De phrases musicales en temps retrouvés, du salon de Mme Verdurin aux canaux de Venise, de Couperin à Franck, notre professeur s’est replongé dans la Recherche et nous invite à suivre les traces de son narrateur.
« Eh bien c’est entendu, dit Monsieur Verdurin, il ne jouera que l’Andante.
– Que l’Andante! comme tu y vas! s’écria Madame Verdurin. C’est justement l’Andante qui me casse bras et jambes ! »*
Soit ! Préparons donc notre cachet de Doliprane… Étant donné que, à l’instar de Madame Verdurin, nous sommes d’une grande sensibilité musicale, nous aurons certainement la migraine en étudiant cet Andante de Beethoven…

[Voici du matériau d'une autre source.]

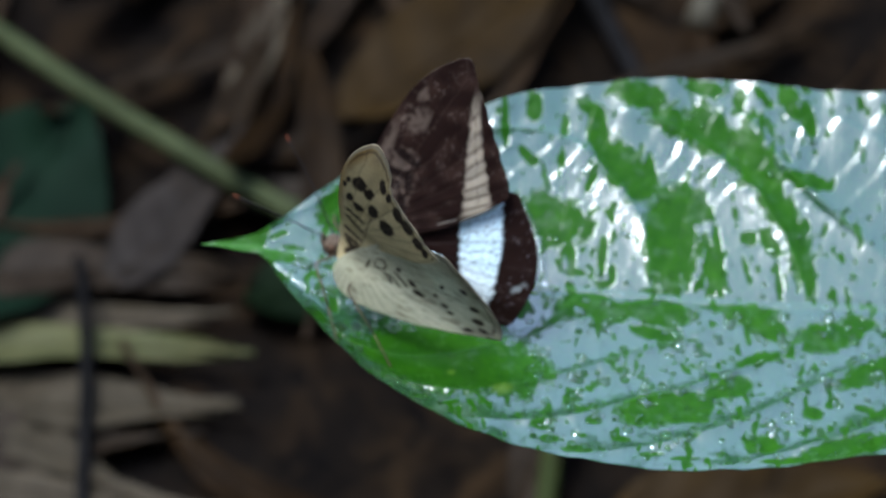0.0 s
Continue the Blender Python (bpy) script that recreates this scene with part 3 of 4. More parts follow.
def upper_pattern(p, r, fore):
    """Inner, upper face: dark brown with a pale band, blue on the hindwing."""
    n1, n2 = ragged(p, r, 1.3, 1.0), ragged(p, r, 0.35, 4.0)
    colour = np.tile((0.0145, 0.0066, 0.0054), (len(p), 1))
    if fore:
        colour = lay(colour, np.clip(n2 * 1.5 + 0.25, 0, 1)[:, None], (0.032, 0.0165, 0.0125))
        # lighter cell blotches and the dark bars across the cell
        for cp, cr, a, b, g in ((-0.7, 13.4, 1.7, 1.2, 60), (-1.4, 20.6, 1.6, 1.2, 70), (0.4, 10.6, 1.6, 1.1, 40), (-2.6, 24.4, 0.8, 0.6, 70), (0.8, 8.0, 1.4, 1.0, 30), (-2.9, 8.2, 0.9, 2.2, 10), (-3.6, 14, 0.6, 4, 2)):
            colour = lay(colour, soft(oval(p, r, cp, cr, a * 1.2, b * 1.2, g) + n1 * 0.9, 0.5) * 0.55, (0.17, 0.125, 0.095))
        for a, b in (((-2.4, 6.3), (0.0, 7.2)), ((-2.3, 9.2), (0.2, 10.0)), ((-1.9, 11.6), (0.0, 11.8)), ((-1.6, 14.8), (1.2, 14.4)), ((1.0, 12.4), (1.8, 10.6)), ((1.6, 8.6), (2.6, 7.0))):
            colour = lay(colour, stroke(p, r, a, b, 0.72 + 0.25 * n1), (0.011, 0.006, 0.0055))
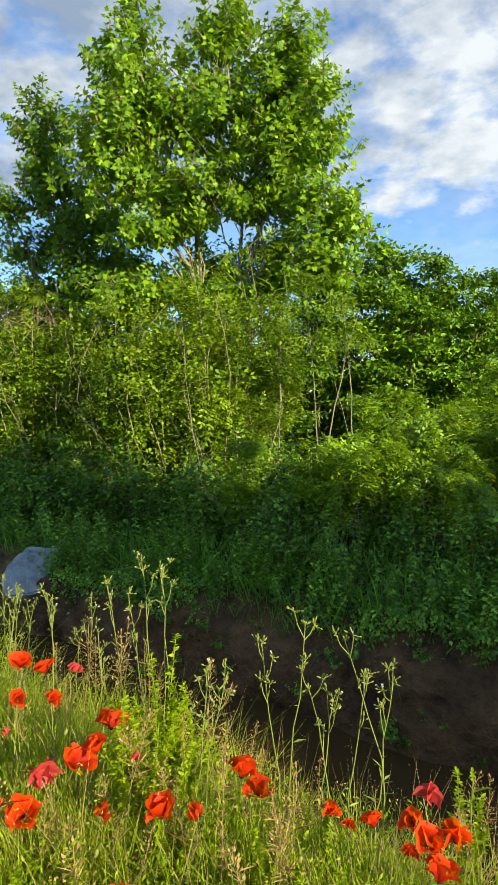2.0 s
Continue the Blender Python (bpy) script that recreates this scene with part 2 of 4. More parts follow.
def part(name, me, parent, label="", m=None):
    ob = new(name, me)
    ob.parent = parent
    if m is not None:
        ob.matrix_basis = m
    if label:
        ob["label"] = label
    return ob


def join(chunks):
    vs, ts, k = [], [], 0
    for v, t in chunks:
        vs.append(np.asarray(v, float))
        ts.append(np.asarray(t, int) + k)
        k += len(v)
    return np.concatenate(vs), np.concatenate(ts)


def tube(pts, radii, sides=5):
    """A tapered round stem along a line of points."""
    pts = np.asarray(pts, float)
    d = np.gradient(pts, axis=0)
    d /= np.linalg.norm(d, axis=1, keepdims=True) + 1e-9
    ref = np.where(np.abs(d[:, 2:3]) > 0.9, np.array([[1.0, 0, 0]]), np.array([[0, 0, 1.0]]))
    a = np.cross(d, ref)
    a /= np.linalg.norm(a, axis=1, keepdims=True)
    b = np.cross(d, a)
    ang = np.arange(sides) * 2 * np.pi / sides
    r = np.asarray(radii, float).reshape(-1, 1, 1)
    V = pts[:, None, :] + r * (np.cos(ang)[None, :, None] * a[:, None, :] + np.sin(ang)[None, :, None] * b[:, None, :])
    V = V.reshape(-1, 3)
    T = []
    for i in range(len(pts) - 1):
        for j in range(sides):
            p, q = i * sides + j, i * sides + (j + 1) % sides
            T += [(p, q, q + sides), (p, q + sides, p + sides)]
    e = (len(pts) - 1) * sides
    T += [(e, e + j, e + j + 1) for j in range(1, sides - 1)]
    return V, np.array(T)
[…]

Le relief montagneux du chant
Le chant se déploie sur 8 mesures. Sentez les sommets aigus de cette phrase : elle s’élance d’abord vers le do (ne jouez pas encore fort). Puis, jusqu’au mi (mesure n°4). Ensuite, au fa# et enfin au sol#. En général, lorsque la musique se hisse vers l’aigu, il faut jouer plus intensément et, au contraire, diminuer vers les graves. Construisez le relief de cette phrase avec ses différentes hauteurs, en utilisant le poids et la résistance de vos doigts.
Double-notes
Jouez-les très ensemble. Ce n’est pas évident car nos doigts ne sont pas tous de même longueur! Écoutez-vous. Ne manquez aucune note grave : tendez votre doigt et ne laissez pas votre main s’écrouler vers le 5e doigt. Mesure n°2, le fa# du milieu constitue la partie la plus grave (avec la au dessus.) Puis il devient la note aiguë de la tierce (avec ré en dessous). Rejouez ce fa#, laissez remonter sa touche, sinon on ne sent pas l’empreinte dans la main !
Basses d’Alberti.
Mesure n° 16, la m. gauche joue en doubles croches deux voix distinctes: la ligne des basses, la, do, mi, do ré, si, ré, si… nuancez cette ligne comme si vous la chantiez : ne jouez jamais deux notes à la suite avec le même son. Par ailleurs, un fa est répété au pouce. Ne le jouez pas fort, relaxez votre doigt. Jouez le tout très legato (lié), en glissant de la basse vers le pouce. Sentez le petit mouvement de balancier de l’avant-bras.
*Marcel Proust, Du côté de chez Swann, II, éd. Gallimard de 1919, p. 179.